At the end of the presentation of the week’s witnesses we asked a representative of the AJR from the Ixil region to describe the process:

“For the moment the hearings are going well, but there have been difficulties. For example last Friday (April 5) people from the Ixil region came who are opposed to our struggle. It is not new, but we have to be attentive, because we know that the security of the witnesses is guaranteed in the capital, but in our communities and our homes, we still do not have security. It is not about being afraid, but we have to be very careful.
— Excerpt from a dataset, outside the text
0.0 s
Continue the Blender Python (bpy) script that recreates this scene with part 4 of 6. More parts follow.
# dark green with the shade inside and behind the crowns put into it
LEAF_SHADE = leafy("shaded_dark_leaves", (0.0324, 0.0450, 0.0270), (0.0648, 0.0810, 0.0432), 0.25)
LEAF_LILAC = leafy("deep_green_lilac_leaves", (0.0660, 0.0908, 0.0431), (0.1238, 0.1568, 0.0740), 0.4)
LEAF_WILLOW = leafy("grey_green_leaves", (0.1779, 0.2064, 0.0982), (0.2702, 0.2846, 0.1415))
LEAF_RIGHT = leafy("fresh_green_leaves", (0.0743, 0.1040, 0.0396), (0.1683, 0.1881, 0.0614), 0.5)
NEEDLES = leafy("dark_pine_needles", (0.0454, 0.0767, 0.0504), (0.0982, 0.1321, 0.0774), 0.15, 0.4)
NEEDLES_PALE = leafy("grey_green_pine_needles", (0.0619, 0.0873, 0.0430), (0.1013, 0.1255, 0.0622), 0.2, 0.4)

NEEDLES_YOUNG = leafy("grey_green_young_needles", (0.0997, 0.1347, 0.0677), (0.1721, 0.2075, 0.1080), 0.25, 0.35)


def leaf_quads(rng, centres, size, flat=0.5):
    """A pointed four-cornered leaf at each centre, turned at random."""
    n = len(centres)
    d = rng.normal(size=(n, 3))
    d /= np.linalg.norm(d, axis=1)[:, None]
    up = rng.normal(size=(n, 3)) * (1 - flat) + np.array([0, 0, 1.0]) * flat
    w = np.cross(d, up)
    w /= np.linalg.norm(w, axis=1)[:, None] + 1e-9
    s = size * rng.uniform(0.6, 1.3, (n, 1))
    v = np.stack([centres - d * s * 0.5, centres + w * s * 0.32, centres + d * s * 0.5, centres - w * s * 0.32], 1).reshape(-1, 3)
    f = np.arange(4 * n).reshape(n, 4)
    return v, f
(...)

And on the other hand, the Ancestral Authorities of the Ixil region have accompanied us in the hearings, they are there, they also share this struggle, that helps us a lot and supports us. It is one more way to feel safe, since the authorities are recognized nationally and internationally, therefore the accompaniment of the Ixil Indigenous Authorities is very important.”

Representative of AJR, Ixil Region.

Photo by NISGUA. Ixil Genocide trial. Guatemala City. April 10th, 2024

Friday, April 12th, 2024.

The forensic expert Edy Armando Joaquín López was present and explained that his work was carried out due to the denunciations of the survivors who were looking for the recovery of the skeletal remains of their disappeared and murdered relatives.

He indicated that since clandestine graves had been found, they did not rule out the possibility that the remains found in them had been executed. This suggests a planned and selective attack. It was verified that the skeletons were burned. It was also verified that they had firearm wounds.

The forensic expert’s report confirms the massacre of 41 people in Aldea Pexlá, Nebaj, Quiché,. January 19 and 20, 1982. 29 female victims and 22 minors under 18 years of age between 6 months and 17 years.

The expert witness reiterated before the court the evidence of the massive and indiscriminate nature of the actions, executed strategically by elements of the Guatemalan Army between January 19 and 20, 1982. Likewise, the evidence demonstrates the strategy of intimidation and siege and the intention to disappear the population.